In molte realtà i collegi dei docenti hanno affrontato lunghe discussioni e in diversi casi, alla fine, hanno deciso di non aderire alla proposta.
A conti fatti, come abbiamo già scritto, in tutta Italia le scuole che hanno manifestato interesse sono state circa 170, la maggior parte nelle regioni del sud. Curiosamente nelle regioni del nord, che dovrebbero essere invece maggiormente interessate a costituire reti aziende e imprese, le adesioni sono state poche.

Significativo il caso del Piemonte (6 scuole hanno aderito) e ancora emblematico il caso dell’Istituto di istruzione superiore “Olivetti” di Ivrea dove – come raccontano alcuni docenti che hanno scritto alla nostra redazione – il progetto è stato bocciato nel corso di un collegio dei docenti svoltosi il 29 gennaio.
Il caso di Ivrea appare ancora più clamoroso se si pensa che è avvenuto in una scuola intitolata a Camillo Olivetti, padre di Adriano che negli anni ’50 aveva contribuito a realizzare sul territorio solidi rapporti fra l’impresa e il mondo della scuola.

“Nei nostri confronti – scrivono i docenti – si stanno facendo, sulla stampa locale e non solo, critiche che potrebbero danneggiare la nostra scuola nella delicata fase delle iscrizioni”.
“In realtà – spiegano i docenti – nel corso della seduta del collegio sono emerse forti argomentazioni, fondate e coerenti, di carattere pedagogico e didattico, basate sulle esperienze pregresse di molti docenti che per anni hanno prestato servizio sia nella scuola tecnica, sia professionale e, in virtù di ciò hanno riflettuto sulle difficoltà concrete emerse nel corso di passate sperimentazioni attuate dall’istituto”.
“Tali motivazioni – proseguono – hanno spinto la maggior parte degli insegnanti [109 su un totale di circa 135] a votare contro la proposta di sperimentazione che non solo assimila l’istruzione superiore tecnica a quella professionale, ma anticipa anche l’entrata nel mondo del lavoro degli studenti a scapito della formazione di competenze di base vitali per fronteggiare una realtà complessa e multiforme ed impone alla scuola di abdicare alla sua funzione primaria che è quella di educare e formare la persona, per favorire l’addestramento di manodopera in base alle richieste contingenti del mercato”.  
“Il collegio dei docenti – concludono i firmatari della lettera – non ha bocciato la sperimentazione per il timore della perdita del posto di lavoro, né teme cambiamenti o riforme che possano arricchire l’offerta formativa.
Molto più concretamente chi ha votato no alla sperimentazione ha esercitato il diritto/dovere di esprimersi su una riforma considerata non favorevole agli studenti sotto il profilo organizzativo e didattico”.

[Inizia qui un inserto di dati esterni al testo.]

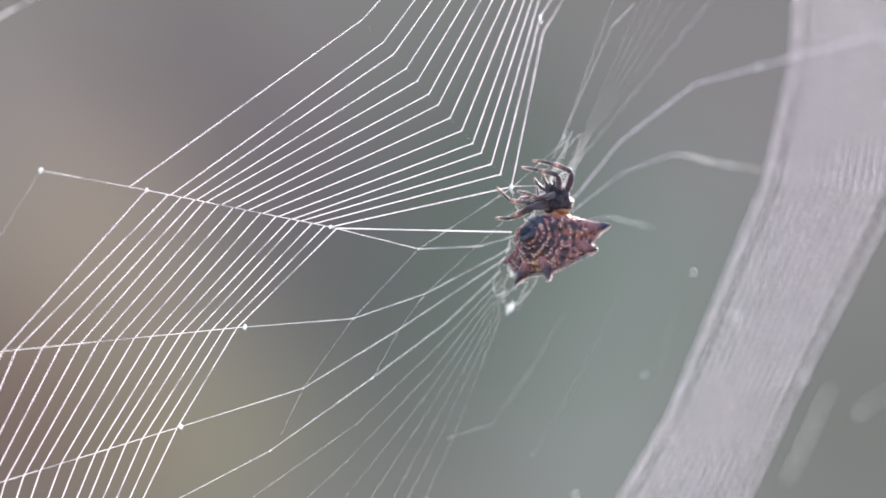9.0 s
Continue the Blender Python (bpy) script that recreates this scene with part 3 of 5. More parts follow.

A livello nazionale e regionale proseguono intanto incontri di presentazione della sperimentazione del “4+2” organizzati dalle Regioni, dagli Usr e da altri organismi finalizzati soprattutto a “convincere” gli ultimi incerti sulla scelta da fare al termine della secondaria di primo grado.
Anche perché, è bene ricordarlo, le 170 adesioni fin qui prevenute da tutta Italia dovranno essere confermate dalle iscrizioni: in mancanza di richieste delle famiglie, infatti, i percorsi rimarranno sulla carta e non si tradurranno in classi effettive.